White russian roulade
- December 2018
- Serves 8
- Hands-on time 40 min, oven time 10 min, plus cooling
No one can resist the call of a light chocolate sponge filled with whipped cream and covered in chocolate curls – aka a chocolate roulade. We’ve gone one step further and laced the cream with coffee liqueur and vodka for a white russian-inspired flavour.
- 27.3g (16.2g saturated)
- 20.6g (15.4g sugars)
For the sponge
- 3 medium free-range eggs
- 80g caster sugar
- 50g plain flour
- 25g good quality cocoa powder (we used Green & Black’s 70%)
- 2 tbsp espresso powder
- 1 tbsp whole milk
- Icing sugar to dust and decorate
For the filling
- 350ml double cream
- 2 tbsp Kahlúa or other coffee liqueur
- 1 tbsp vodka
- 1 tbsp icing sugar
- Chocolate curls (see tip)
You’ll also need…
- 23cm x 33cm swiss roll tin, greased and lined with non-stick baking paper
- Heat the oven to 180°C/160°C fan/gas 4. Using an electric mixer, beat the eggs and sugar in a large mixing bowl for about 10 minutes until doubled in size. Fold in the flour, cocoa, espresso powder and milk with a large metal spoon, pour into the prepared tin and level with a spatula. Bake for 10 minutes until risen and springy.
- Lay a damp tea towel on the work surface and cover with a large sheet of non-stick baking paper. Dust the paper liberally with icing sugar then, in one swift movement, carefully and confidently turn the roulade out onto the sheet. Peel away the baking paper from the base of the sponge.
- Using a sharp knife and being careful not to cut all the way through, score a line all the way along one short edge of the sponge, 1cm from the edge.
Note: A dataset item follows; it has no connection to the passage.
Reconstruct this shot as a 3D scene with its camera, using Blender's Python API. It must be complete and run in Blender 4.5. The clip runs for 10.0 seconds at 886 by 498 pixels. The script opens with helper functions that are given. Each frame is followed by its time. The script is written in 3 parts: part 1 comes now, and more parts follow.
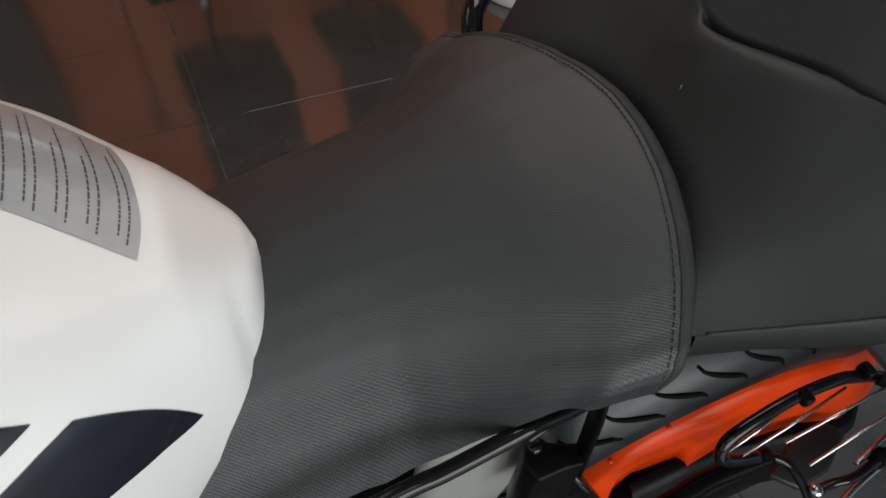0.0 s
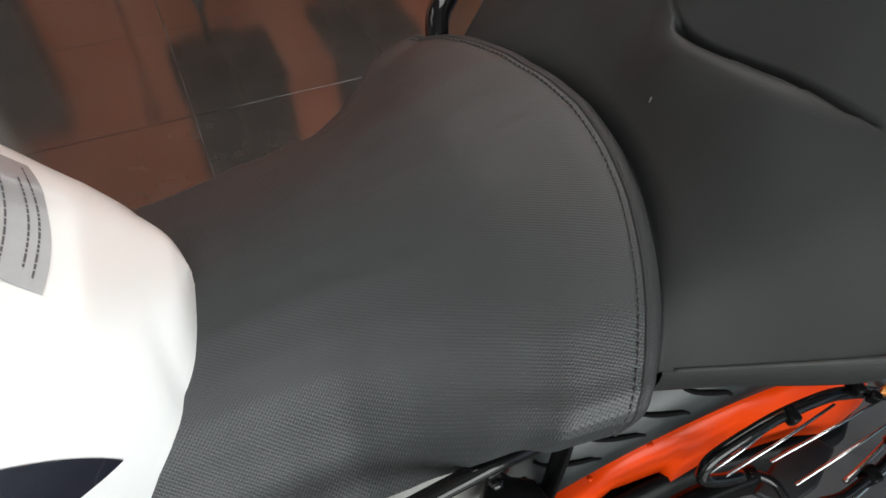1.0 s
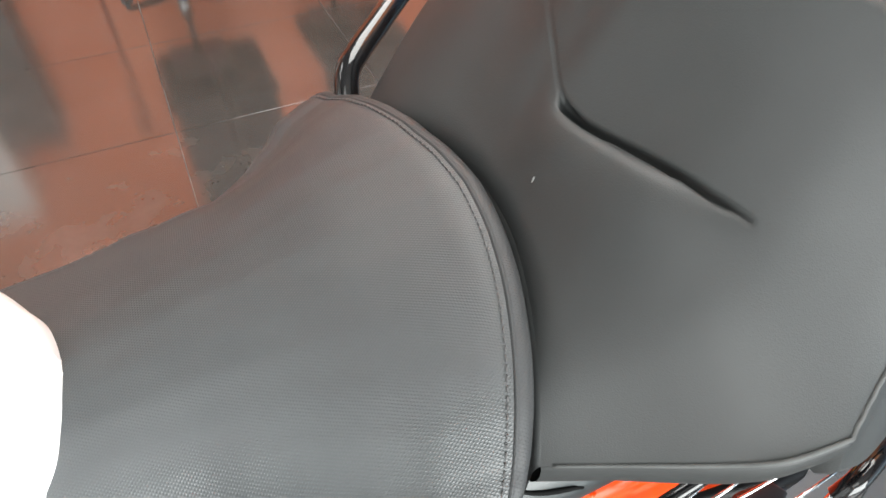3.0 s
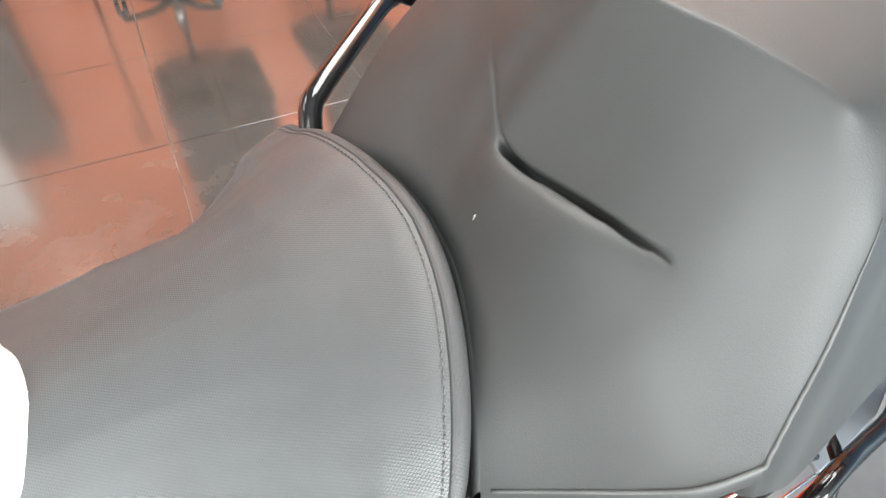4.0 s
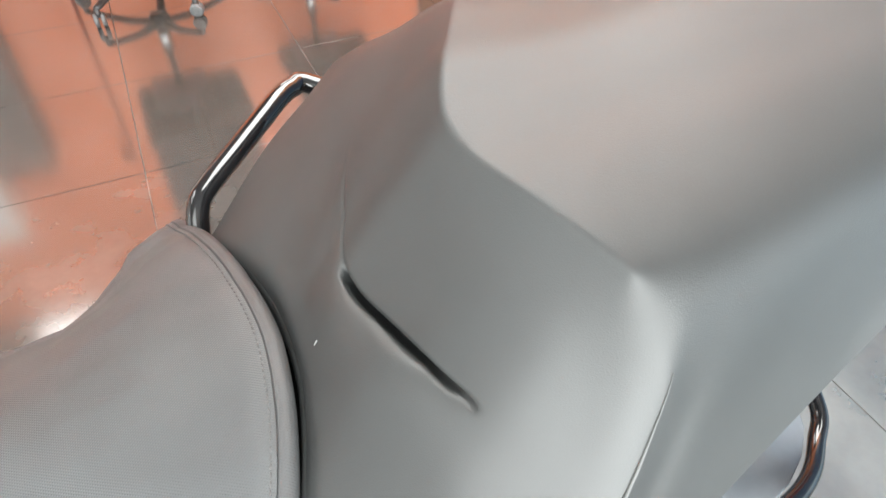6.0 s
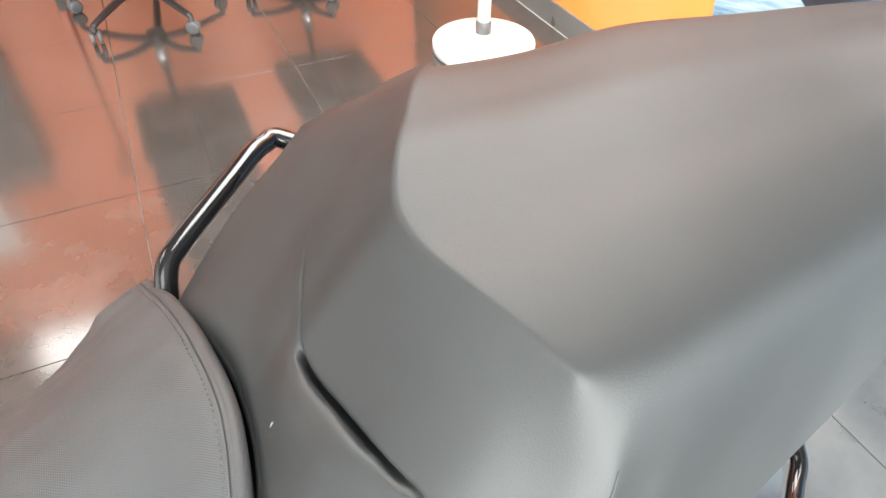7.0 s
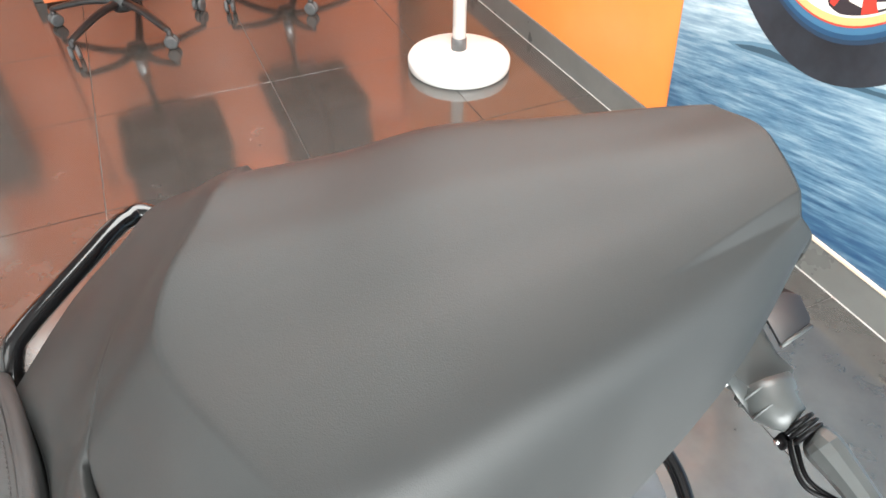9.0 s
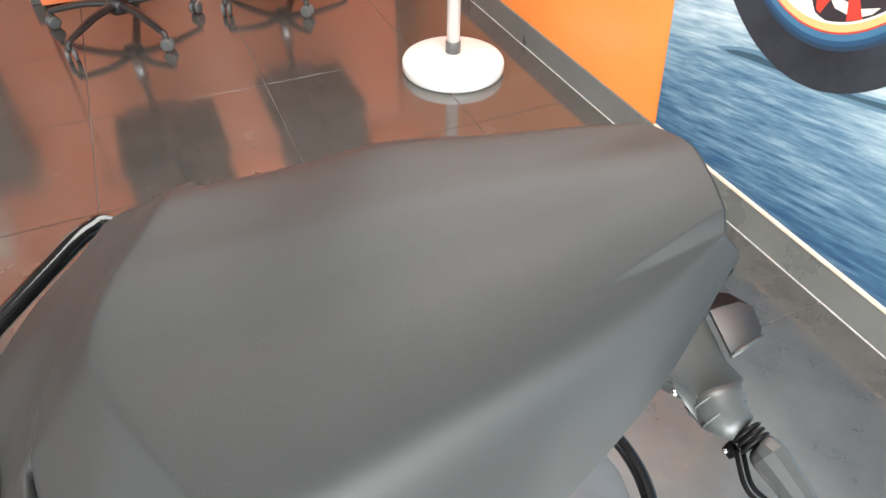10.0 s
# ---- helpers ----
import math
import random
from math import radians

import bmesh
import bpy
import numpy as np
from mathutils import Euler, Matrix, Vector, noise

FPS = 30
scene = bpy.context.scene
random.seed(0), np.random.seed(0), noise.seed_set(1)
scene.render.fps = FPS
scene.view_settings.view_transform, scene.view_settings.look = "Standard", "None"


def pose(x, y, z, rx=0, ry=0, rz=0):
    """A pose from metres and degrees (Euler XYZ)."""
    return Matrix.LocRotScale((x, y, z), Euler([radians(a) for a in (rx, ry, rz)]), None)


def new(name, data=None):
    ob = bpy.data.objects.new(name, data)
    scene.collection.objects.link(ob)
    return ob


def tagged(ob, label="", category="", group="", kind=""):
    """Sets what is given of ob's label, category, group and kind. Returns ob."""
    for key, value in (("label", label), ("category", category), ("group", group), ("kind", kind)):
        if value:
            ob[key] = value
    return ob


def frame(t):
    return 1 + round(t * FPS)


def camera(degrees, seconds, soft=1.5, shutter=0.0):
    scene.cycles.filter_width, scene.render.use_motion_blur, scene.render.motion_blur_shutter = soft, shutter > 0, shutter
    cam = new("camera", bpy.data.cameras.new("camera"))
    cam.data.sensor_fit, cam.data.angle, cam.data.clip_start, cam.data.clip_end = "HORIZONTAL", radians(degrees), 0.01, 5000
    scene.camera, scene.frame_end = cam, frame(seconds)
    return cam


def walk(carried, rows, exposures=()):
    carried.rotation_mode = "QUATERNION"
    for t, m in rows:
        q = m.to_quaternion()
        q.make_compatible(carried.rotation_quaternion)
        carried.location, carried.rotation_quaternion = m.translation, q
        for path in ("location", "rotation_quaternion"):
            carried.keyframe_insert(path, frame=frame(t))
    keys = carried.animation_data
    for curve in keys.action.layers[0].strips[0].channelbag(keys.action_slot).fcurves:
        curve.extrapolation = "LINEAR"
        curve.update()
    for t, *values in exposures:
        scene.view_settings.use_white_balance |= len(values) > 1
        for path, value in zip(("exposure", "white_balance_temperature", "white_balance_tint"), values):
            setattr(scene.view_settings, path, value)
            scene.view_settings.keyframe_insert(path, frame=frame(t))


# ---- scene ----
cam = camera(69.0, 10.0, soft=1.6)
PATH = [
    (0.0, (-0.0472, -2.2434, 1.0390), 44.85, -0.41, -24.88),
    (0.5, (-0.0310, -2.2382, 1.0334), 44.36, -0.49, -24.83),
    (1.0, (-0.0149, -2.2279, 1.0332), 44.10, -0.50, -24.80),
    (1.5, (0.0012, -2.2221, 1.0343), 44.31, -0.69, -24.62),
    (2.0, (0.0164, -2.2179, 1.0381), 44.30, -0.44, -24.70),
    (2.5, (0.0332, -2.2187, 1.0447), 44.37, -0.28, -24.64),
    (3.0, (0.0488, -2.2207, 1.0512), 44.28, -0.04, -24.84),
    (4.5, (0.0887, -2.2348, 1.0789), 44.81, 0.39, -25.01),
    (5.0, (0.1127, -2.2355, 1.0862), 44.96, 0.17, -25.07),
    (5.5, (0.1316, -2.2383, 1.1055), 45.33, -0.30, -24.83),
    (6.0, (0.1495, -2.2340, 1.1149), 45.72, -0.28, -24.76),
    (7.5, (0.1976, -2.2196, 1.1582), 46.61, -0.47, -24.59),
    (8.0, (0.2247, -2.2197, 1.1748), 46.50, -0.52, -24.45),
    (8.5, (0.2483, -2.2246, 1.1840), 46.49, -0.43, -24.42),
    (9.0, (0.2874, -2.2391, 1.1889), 46.51, -0.44, -24.30),
    (9.5, (0.3062, -2.2469, 1.1911), 46.58, -0.46, -24.15),
    (10.0, (0.3188, -2.2548, 1.2017), 46.53, -0.41, -23.99),
]
EXPOSURE = [(0.0, -1.88), (1.0, -1.26), (2.5, 0.0), (4.5, 1.24), (6.2, 1.27), (7.5, 1.03), (9.0, 0.70), (10.0, 0.52)]
walk(cam, [(t, pose(*eye, tilt, lean, turn)) for t, eye, tilt, lean, turn in PATH], EXPOSURE)

# ---- light ----
world = bpy.data.worlds.new("world")
scene.world = world
world.use_nodes = True
world.node_tree.nodes["Background"].inputs[0].default_value = (0.8, 0.9, 1.0, 1)
world.node_tree.nodes["Background"].inputs[1].default_value = 0.05

SOUTH_LIGHT, WEST_LIGHT = 325, 50      # daylight through the added, unseen shop windows

# room, metres: the tile crossing beside the chairs is the origin
EAST, WEST, NORTH, SOUTH, TOP = 1.640, -3.6, 2.2, -5.0, 3.0


# ---- materials ----
def material(name, color, rough=0.5, metal=0.0, spec=0.5, coat=0.0):
    m = bpy.data.materials.new(name)
    m.use_nodes = True
    b = m.node_tree.nodes["Principled BSDF"]
    b.inputs["Base Color"].default_value = (*color, 1)
    b.inputs["Roughness"].default_value = rough
    b.inputs["Metallic"].default_value = metal
    b.inputs["Specular IOR Level"].default_value = spec
    b.inputs["Coat Weight"].default_value = coat
    b.inputs["Coat Roughness"].default_value = 0.05
    return m


def node(m, kind, **inputs):
    n = m.node_tree.nodes.new(kind)
    for key, value in inputs.items():
        n.inputs[key.replace("_", " ")].default_value = value
    return n


def link(m, a, b):
    m.node_tree.links.new(a, b)


def coords(m, scale=(1, 1, 1), turn=(0, 0, 0)):
    c = m.node_tree.nodes.new("ShaderNodeTexCoord")
    p = node(m, "ShaderNodeMapping", Scale=scale, Rotation=turn)
    link(m, c.outputs["Object"], p.inputs["Vector"])
    return p.outputs["Vector"]


def vary(m, low, high, scale=8.0, detail=4.0, stretch=(1, 1, 1), rough=None, bump=0.0, fine=200.0, turn=(0, 0, 0)):
    """Two-scale mottling between two colours, with optional roughness spread and fine relief."""
    b = m.node_tree.nodes["Principled BSDF"]
    v = coords(m, stretch, turn)
    a = node(m, "ShaderNodeTexNoise", Scale=scale, Detail=detail, Roughness=0.6)
    link(m, v, a.inputs["Vector"])
    ramp = m.node_tree.nodes.new("ShaderNodeValToRGB")
    ramp.color_ramp.elements[0].position, ramp.color_ramp.elements[1].position = 0.3, 0.7
    ramp.color_ramp.elements[0].color, ramp.color_ramp.elements[1].color = (*low, 1), (*high, 1)
    link(m, a.outputs["Fac"], ramp.inputs["Fac"])
    link(m, ramp.outputs["Color"], b.inputs["Base Color"])
    f = node(m, "ShaderNodeTexNoise", Scale=fine, Detail=3.0)
    link(m, v, f.inputs["Vector"])
    if rough:
        r = node(m, "ShaderNodeMapRange", To_Min=rough[0], To_Max=rough[1])
        link(m, a.outputs["Fac"], r.inputs["Value"])
        link(m, r.outputs["Result"], b.inputs["Roughness"])
    if bump:
        h = node(m, "ShaderNodeBump", Strength=bump, Distance=0.001)
        link(m, f.outputs["Fac"], h.inputs["Height"])
        link(m, h.outputs["Normal"], b.inputs["Normal"])
    return m


def embossed(m, pitch, depth):
    """A raised lozenge grain pressed into vinyl, with a fine leather grain on top."""
    b = m.node_tree.nodes["Principled BSDF"]
    heights = []
    for turn in (0.55, -0.55):
        w = node(m, "ShaderNodeTexWave", Scale=0.5 / pitch, Distortion=0.0)
        w.bands_direction = "Y"
        link(m, coords(m, (1, 1, 0.0), (0, 0, turn)), w.inputs["Vector"])
        heights.append(w.outputs["Fac"])
    mul = m.node_tree.nodes.new("ShaderNodeMath")
    mul.operation = "MULTIPLY"
    link(m, heights[0], mul.inputs[0])
    link(m, heights[1], mul.inputs[1])
    g = node(m, "ShaderNodeTexNoise", Scale=900.0, Detail=3.0)
    link(m, coords(m), g.inputs["Vector"])
    add = node(m, "ShaderNodeMath")
    add.operation = "MULTIPLY_ADD"
    link(m, g.outputs["Fac"], add.inputs[0])
    add.inputs[1].default_value = 0.35
    link(m, mul.outputs[0], add.inputs[2])
    h = node(m, "ShaderNodeBump", Strength=depth, Distance=0.0003)
    link(m, add.outputs[0], h.inputs["Height"])
    link(m, h.outputs["Normal"], b.inputs["Normal"])
    return m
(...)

Starting from this edge, roll the sponge tightly, using the paper and tea towel to help. Wrap in the tea towel and leave to cool completely.
- For the filling, whisk the cream, Kahlúa, vodka and icing sugar in a bowl until just holding its shape.
- Carefully unroll the cooled roulade and spread over the cream, leaving a 2cm border. Re-roll and dust with icing sugar. Decorate with chocolate curls and slice to serve.
To make curls, melt dark chocolate and spread in a thin layer over a clean, lightly greased baking sheet. Chill until set then, using the side of a palette knife, scrape towards you to form thin curls. Chill for a few hours until needed.
At room temperature, the rolled sponge will keep for a few hours; the whipped cream will keep for a few hours, covered, in the fridge. Assemble just before eating.